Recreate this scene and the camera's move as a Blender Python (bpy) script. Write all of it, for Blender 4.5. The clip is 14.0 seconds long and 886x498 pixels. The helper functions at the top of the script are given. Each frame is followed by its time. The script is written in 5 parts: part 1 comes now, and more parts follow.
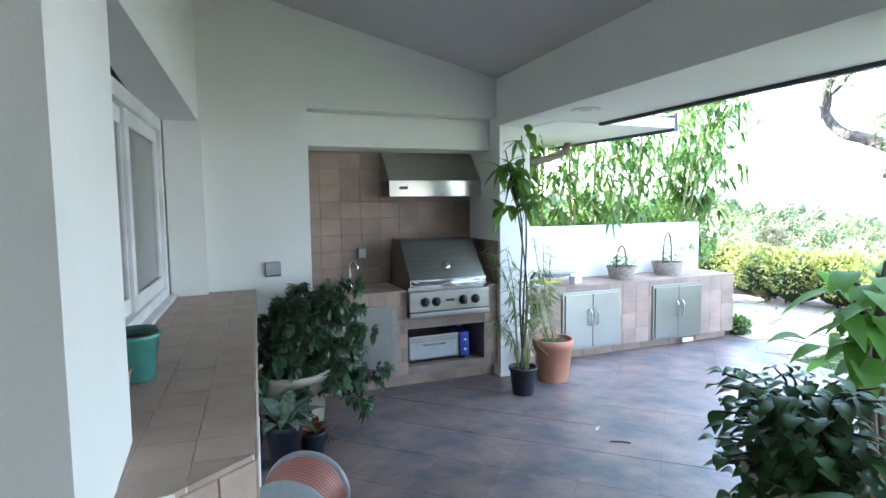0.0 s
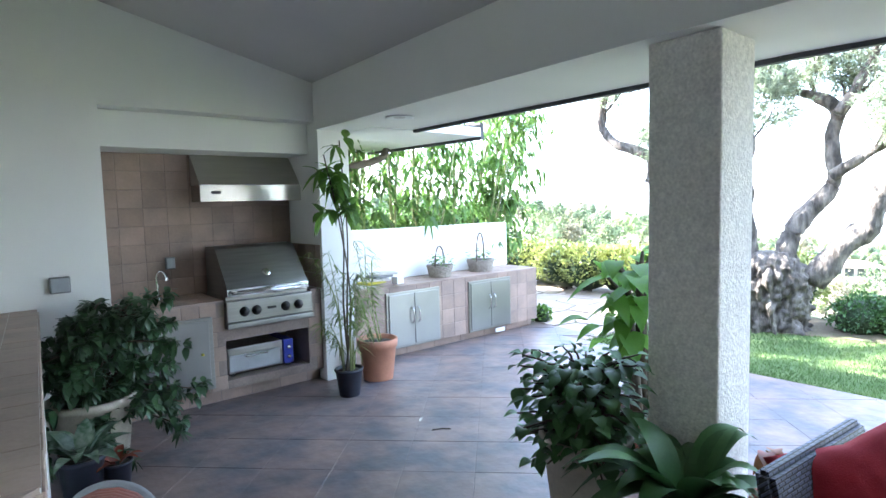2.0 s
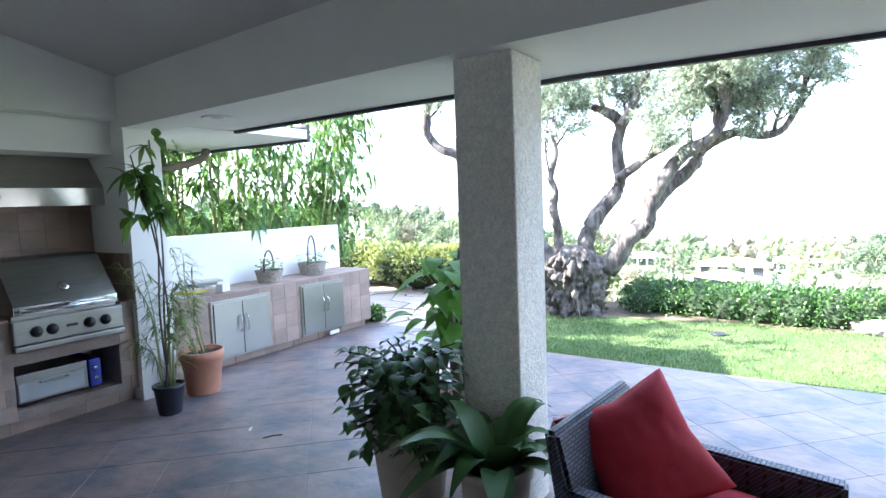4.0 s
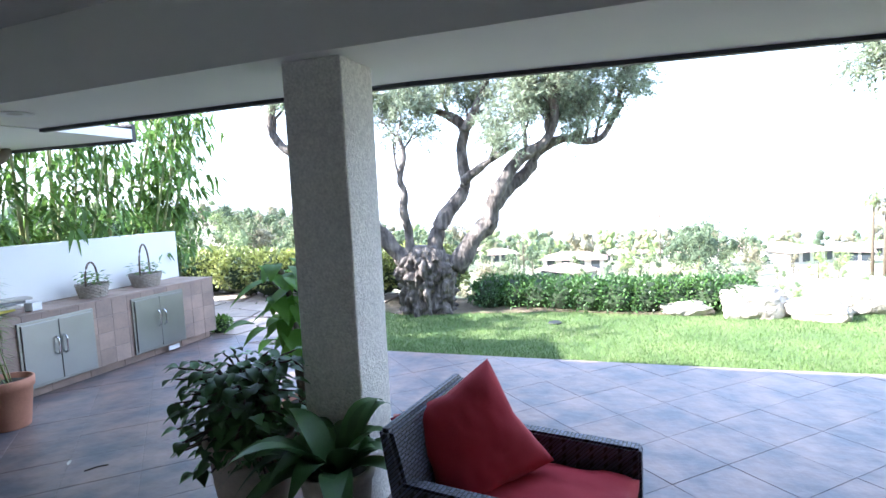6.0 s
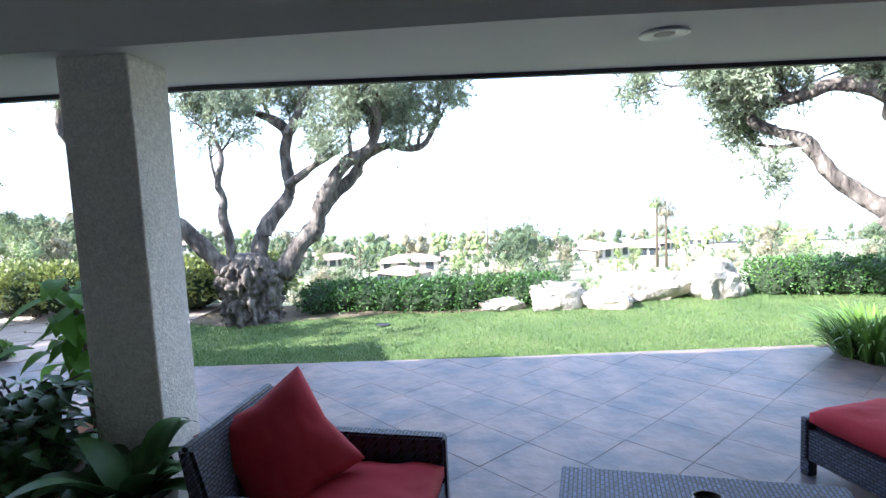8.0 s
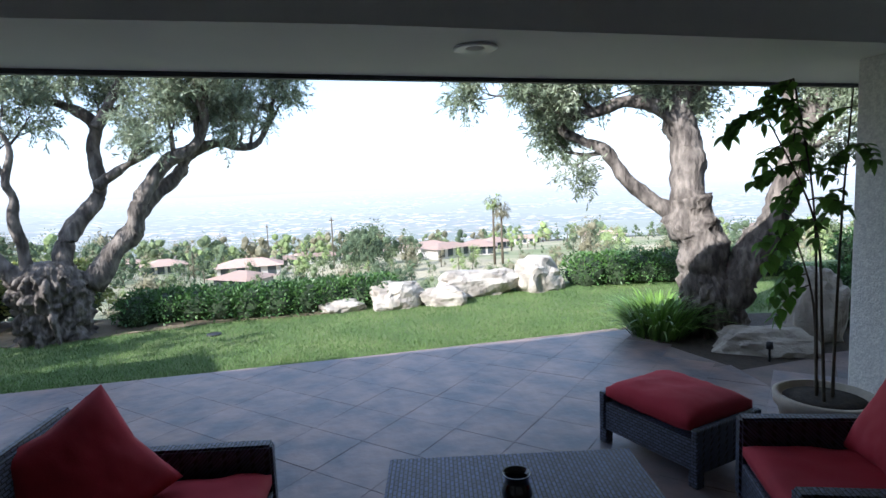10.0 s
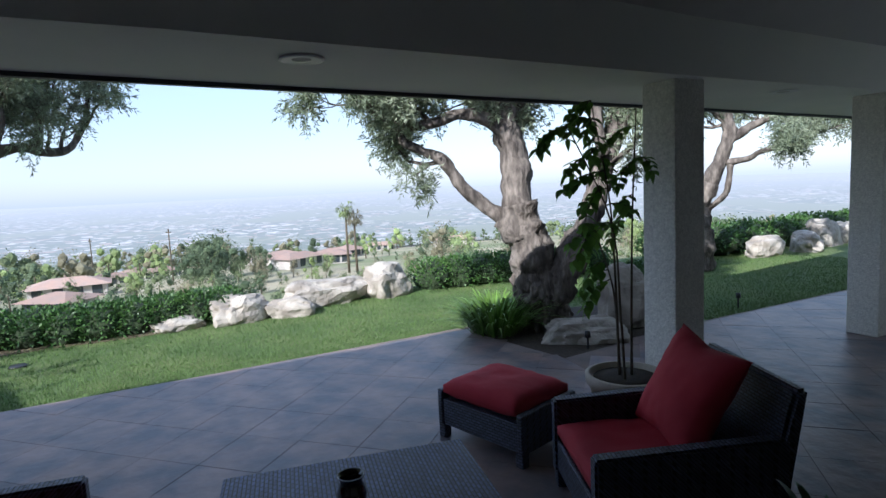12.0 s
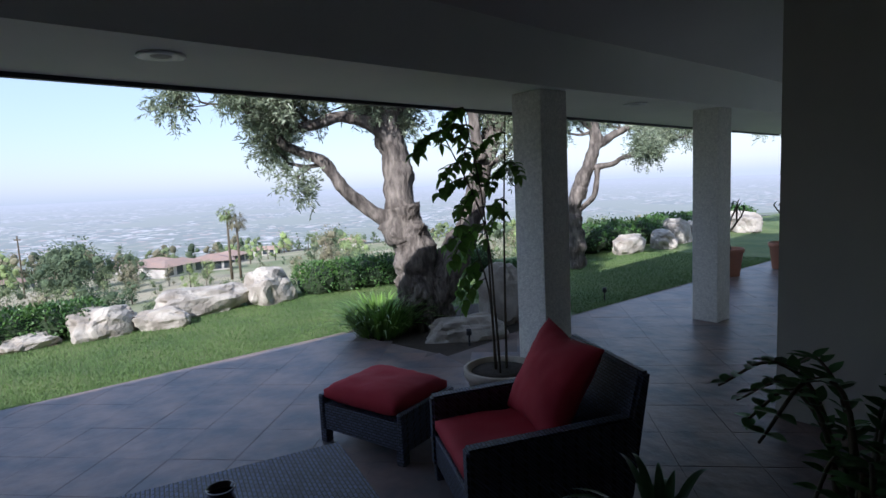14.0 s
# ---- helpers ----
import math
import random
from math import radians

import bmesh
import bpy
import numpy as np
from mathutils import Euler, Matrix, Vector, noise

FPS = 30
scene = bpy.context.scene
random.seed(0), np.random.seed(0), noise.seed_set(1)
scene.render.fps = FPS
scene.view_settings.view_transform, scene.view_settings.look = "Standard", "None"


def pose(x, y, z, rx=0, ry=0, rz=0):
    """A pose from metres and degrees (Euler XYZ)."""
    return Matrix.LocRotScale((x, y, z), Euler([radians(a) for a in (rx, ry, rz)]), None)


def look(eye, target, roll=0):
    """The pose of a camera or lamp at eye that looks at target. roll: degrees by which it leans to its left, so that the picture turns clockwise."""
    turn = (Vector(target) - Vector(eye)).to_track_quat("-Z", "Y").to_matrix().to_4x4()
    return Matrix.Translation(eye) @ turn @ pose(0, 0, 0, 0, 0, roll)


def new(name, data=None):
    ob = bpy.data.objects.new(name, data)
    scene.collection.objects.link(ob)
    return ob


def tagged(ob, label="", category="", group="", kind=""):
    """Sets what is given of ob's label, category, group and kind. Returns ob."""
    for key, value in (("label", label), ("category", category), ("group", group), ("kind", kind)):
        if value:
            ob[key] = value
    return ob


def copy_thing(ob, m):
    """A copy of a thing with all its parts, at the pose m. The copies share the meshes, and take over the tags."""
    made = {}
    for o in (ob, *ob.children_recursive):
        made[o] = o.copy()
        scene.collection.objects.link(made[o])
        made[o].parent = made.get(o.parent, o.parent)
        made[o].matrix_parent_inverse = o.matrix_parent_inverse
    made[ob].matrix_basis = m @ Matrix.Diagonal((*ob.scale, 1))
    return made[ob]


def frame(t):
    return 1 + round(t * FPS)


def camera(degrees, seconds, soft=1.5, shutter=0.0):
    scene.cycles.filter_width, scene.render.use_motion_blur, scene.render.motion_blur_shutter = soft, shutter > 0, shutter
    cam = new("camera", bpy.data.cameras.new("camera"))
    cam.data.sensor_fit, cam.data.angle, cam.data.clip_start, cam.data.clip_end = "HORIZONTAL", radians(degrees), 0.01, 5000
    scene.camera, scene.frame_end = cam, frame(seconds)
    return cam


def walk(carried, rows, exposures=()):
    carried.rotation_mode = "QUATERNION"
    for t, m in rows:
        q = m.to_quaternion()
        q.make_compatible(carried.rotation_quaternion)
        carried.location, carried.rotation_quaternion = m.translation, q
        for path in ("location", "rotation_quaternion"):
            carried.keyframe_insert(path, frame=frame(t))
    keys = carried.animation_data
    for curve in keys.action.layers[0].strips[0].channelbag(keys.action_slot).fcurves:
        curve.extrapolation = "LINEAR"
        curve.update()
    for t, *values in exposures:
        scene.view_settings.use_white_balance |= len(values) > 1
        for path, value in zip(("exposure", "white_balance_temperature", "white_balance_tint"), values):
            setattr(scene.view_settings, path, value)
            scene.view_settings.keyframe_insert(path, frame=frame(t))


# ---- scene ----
cam = camera(76.2, 14.0)
PATH = [
    (0, (-0.29, -1.116, 1.858), (0.466, 0.729, 1.7), -0.8),
    (0.5, (-0.29, -1.128, 1.851), (0.628, 0.642, 1.695), -1.0),
    (1, (-0.297, -1.155, 1.854), (0.75, 0.542, 1.698), -1.1),
    (1.5, (-0.303, -1.194, 1.856), (0.863, 0.424, 1.7), -1.3),
    (2, (-0.294, -1.232, 1.856), (0.98, 0.302, 1.699), -1.5),
    (2.5, (-0.307, -1.272, 1.848), (1.076, 0.164, 1.692), -1.6),
    (3, (-0.321, -1.306, 1.848), (1.164, 0.023, 1.691), -1.7),
    (3.2, (-0.327, -1.326, 1.848), (1.198, -0.042, 1.691), -1.8),
    (5.3, (-0.309, -1.477, 1.86), (1.498, -0.64, 1.679), -2.5),
    (5.5, (-0.307, -1.497, 1.861), (1.522, -0.708, 1.681), -2.6),
    (6, (-0.305, -1.538, 1.861), (1.568, -0.86, 1.678), -2.8),
    (6.5, (-0.311, -1.58, 1.859), (1.599, -1.018, 1.674), -2.8),
    (6.9, (-0.329, -1.62, 1.865), (1.613, -1.176, 1.683), -2.8),
    (7, (-0.333, -1.63, 1.866), (1.615, -1.217, 1.679), -2.8),
    (7.5, (-0.349, -1.685, 1.868), (1.624, -1.418, 1.678), -2.8),
    (8, (-0.365, -1.715, 1.874), (1.621, -1.595, 1.677), -2.8),
    (8.2, (-0.369, -1.728, 1.872), (1.62, -1.668, 1.671), -3.0),
    (10.3, (-0.445, -1.853, 1.872), (1.48, -2.349, 1.658), -2.6),
    (10.5, (-0.462, -1.873, 1.871), (1.449, -2.424, 1.659), -2.8),
    (11, (-0.508, -1.903, 1.87), (1.36, -2.584, 1.658), -2.8),
    (11.5, (-0.534, -1.918, 1.873), (1.288, -2.714, 1.659), -2.8),
    (12, (-0.557, -1.916, 1.879), (1.218, -2.813, 1.664), -2.8),
    (12.5, (-0.572, -1.925, 1.883), (1.153, -2.913, 1.663), -2.8),
    (13, (-0.606, -1.938, 1.885), (1.064, -3.017, 1.665), -2.8),
    (13.5, (-0.635, -1.961, 1.883), (0.984, -3.114, 1.659), -2.8),
    (14, (-0.655, -1.963, 1.882), (0.913, -3.184, 1.657), -2.7),
]
EXPOSURES = [(0.0, 3.78, 5950, 12), (1.5, 3.7, 5950, 13), (3.0, 3.46, 5900, 15), (6.0, 2.74, 5800, 17), (8.0, 2.22, 5800, 16), (10.5, 1.0, 5800, 14), (11.5, 0.78, 5750, 14), (14.0, 0.52, 5700, 17)]
walk(cam, [(t, look(eye, target, roll)) for t, eye, target, roll in PATH], EXPOSURES)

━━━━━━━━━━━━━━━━

* **Your task**:
Your copy of the data above should match it exactly, except that pictures are left out.

* **Task response**:
Recreate this scene and the camera's move as a Blender Python (bpy) script. Write all of it, for Blender 4.5. The clip is 14.0 seconds long and 886x498 pixels. The helper functions at the top of the script are given. Each frame is followed by its time. The script is written in 5 parts: part 1 comes now, and more parts follow.
0.0 s
2.0 s
4.0 s
6.0 s
8.0 s
10.0 s
12.0 s
14.0 s
# ---- helpers ----
import math
import random
from math import radians

import bmesh
import bpy
import numpy as np
from mathutils import Euler, Matrix, Vector, noise

FPS = 30
scene = bpy.context.scene
random.seed(0), np.random.seed(0), noise.seed_set(1)
scene.render.fps = FPS
scene.view_settings.view_transform, scene.view_settings.look = "Standard", "None"


def pose(x, y, z, rx=0, ry=0, rz=0):
    """A pose from metres and degrees (Euler XYZ)."""
    return Matrix.LocRotScale((x, y, z), Euler([radians(a) for a in (rx, ry, rz)]), None)


def look(eye, target, roll=0):
    """The pose of a camera or lamp at eye that looks at target. roll: degrees by which it leans to its left, so that the picture turns clockwise."""
    turn = (Vector(target) - Vector(eye)).to_track_quat("-Z", "Y").to_matrix().to_4x4()
    return Matrix.Translation(eye) @ turn @ pose(0, 0, 0, 0, 0, roll)


def new(name, data=None):
    ob = bpy.data.objects.new(name, data)
    scene.collection.objects.link(ob)
    return ob


def tagged(ob, label="", category="", group="", kind=""):
    """Sets what is given of ob's label, category, group and kind. Returns ob."""
    for key, value in (("label", label), ("category", category), ("group", group), ("kind", kind)):
        if value:
            ob[key] = value
    return ob


def copy_thing(ob, m):
    """A copy of a thing with all its parts, at the pose m. The copies share the meshes, and take over the tags."""
    made = {}
    for o in (ob, *ob.children_recursive):
        made[o] = o.copy()
        scene.collection.objects.link(made[o])
        made[o].parent = made.get(o.parent, o.parent)
        made[o].matrix_parent_inverse = o.matrix_parent_inverse
    made[ob].matrix_basis = m @ Matrix.Diagonal((*ob.scale, 1))
    return made[ob]


def frame(t):
    return 1 + round(t * FPS)


def camera(degrees, seconds, soft=1.5, shutter=0.0):
    scene.cycles.filter_width, scene.render.use_motion_blur, scene.render.motion_blur_shutter = soft, shutter > 0, shutter
    cam = new("camera", bpy.data.cameras.new("camera"))
    cam.data.sensor_fit, cam.data.angle, cam.data.clip_start, cam.data.clip_end = "HORIZONTAL", radians(degrees), 0.01, 5000
    scene.camera, scene.frame_end = cam, frame(seconds)
    return cam


def walk(carried, rows, exposures=()):
    carried.rotation_mode = "QUATERNION"
    for t, m in rows:
        q = m.to_quaternion()
        q.make_compatible(carried.rotation_quaternion)
        carried.location, carried.rotation_quaternion = m.translation, q
        for path in ("location", "rotation_quaternion"):
            carried.keyframe_insert(path, frame=frame(t))
    keys = carried.animation_data
    for curve in keys.action.layers[0].strips[0].channelbag(keys.action_slot).fcurves:
        curve.extrapolation = "LINEAR"
        curve.update()
    for t, *values in exposures:
        scene.view_settings.use_white_balance |= len(values) > 1
        for path, value in zip(("exposure", "white_balance_temperature", "white_balance_tint"), values):
            setattr(scene.view_settings, path, value)
            scene.view_settings.keyframe_insert(path, frame=frame(t))


# ---- scene ----
cam = camera(76.2, 14.0)
PATH = [
    (0, (-0.29, -1.116, 1.858), (0.466, 0.729, 1.7), -0.8),
    (0.5, (-0.29, -1.128, 1.851), (0.628, 0.642, 1.695), -1.0),
    (1, (-0.297, -1.155, 1.854), (0.75, 0.542, 1.698), -1.1),
    (1.5, (-0.303, -1.194, 1.856), (0.863, 0.424, 1.7), -1.3),
    (2, (-0.294, -1.232, 1.856), (0.98, 0.302, 1.699), -1.5),
    (2.5, (-0.307, -1.272, 1.848), (1.076, 0.164, 1.692), -1.6),
    (3, (-0.321, -1.306, 1.848), (1.164, 0.023, 1.691), -1.7),
    (3.2, (-0.327, -1.326, 1.848), (1.198, -0.042, 1.691), -1.8),
    (5.3, (-0.309, -1.477, 1.86), (1.498, -0.64, 1.679), -2.5),
    (5.5, (-0.307, -1.497, 1.861), (1.522, -0.708, 1.681), -2.6),
    (6, (-0.305, -1.538, 1.861), (1.568, -0.86, 1.678), -2.8),
    (6.5, (-0.311, -1.58, 1.859), (1.599, -1.018, 1.674), -2.8),
    (6.9, (-0.329, -1.62, 1.865), (1.613, -1.176, 1.683), -2.8),
    (7, (-0.333, -1.63, 1.866), (1.615, -1.217, 1.679), -2.8),
    (7.5, (-0.349, -1.685, 1.868), (1.624, -1.418, 1.678), -2.8),
    (8, (-0.365, -1.715, 1.874), (1.621, -1.595, 1.677), -2.8),
    (8.2, (-0.369, -1.728, 1.872), (1.62, -1.668, 1.671), -3.0),
    (10.3, (-0.445, -1.853, 1.872), (1.48, -2.349, 1.658), -2.6),
    (10.5, (-0.462, -1.873, 1.871), (1.449, -2.424, 1.659), -2.8),
    (11, (-0.508, -1.903, 1.87), (1.36, -2.584, 1.658), -2.8),
    (11.5, (-0.534, -1.918, 1.873), (1.288, -2.714, 1.659), -2.8),
    (12, (-0.557, -1.916, 1.879), (1.218, -2.813, 1.664), -2.8),
    (12.5, (-0.572, -1.925, 1.883), (1.153, -2.913, 1.663), -2.8),
    (13, (-0.606, -1.938, 1.885), (1.064, -3.017, 1.665), -2.8),
    (13.5, (-0.635, -1.961, 1.883), (0.984, -3.114, 1.659), -2.8),
    (14, (-0.655, -1.963, 1.882), (0.913, -3.184, 1.657), -2.7),
]
EXPOSURES = [(0.0, 3.78, 5950, 12), (1.5, 3.7, 5950, 13), (3.0, 3.46, 5900, 15), (6.0, 2.74, 5800, 17), (8.0, 2.22, 5800, 16), (10.5, 1.0, 5800, 14), (11.5, 0.78, 5750, 14), (14.0, 0.52, 5700, 17)]
walk(cam, [(t, look(eye, target, roll)) for t, eye, target, roll in PATH], EXPOSURES)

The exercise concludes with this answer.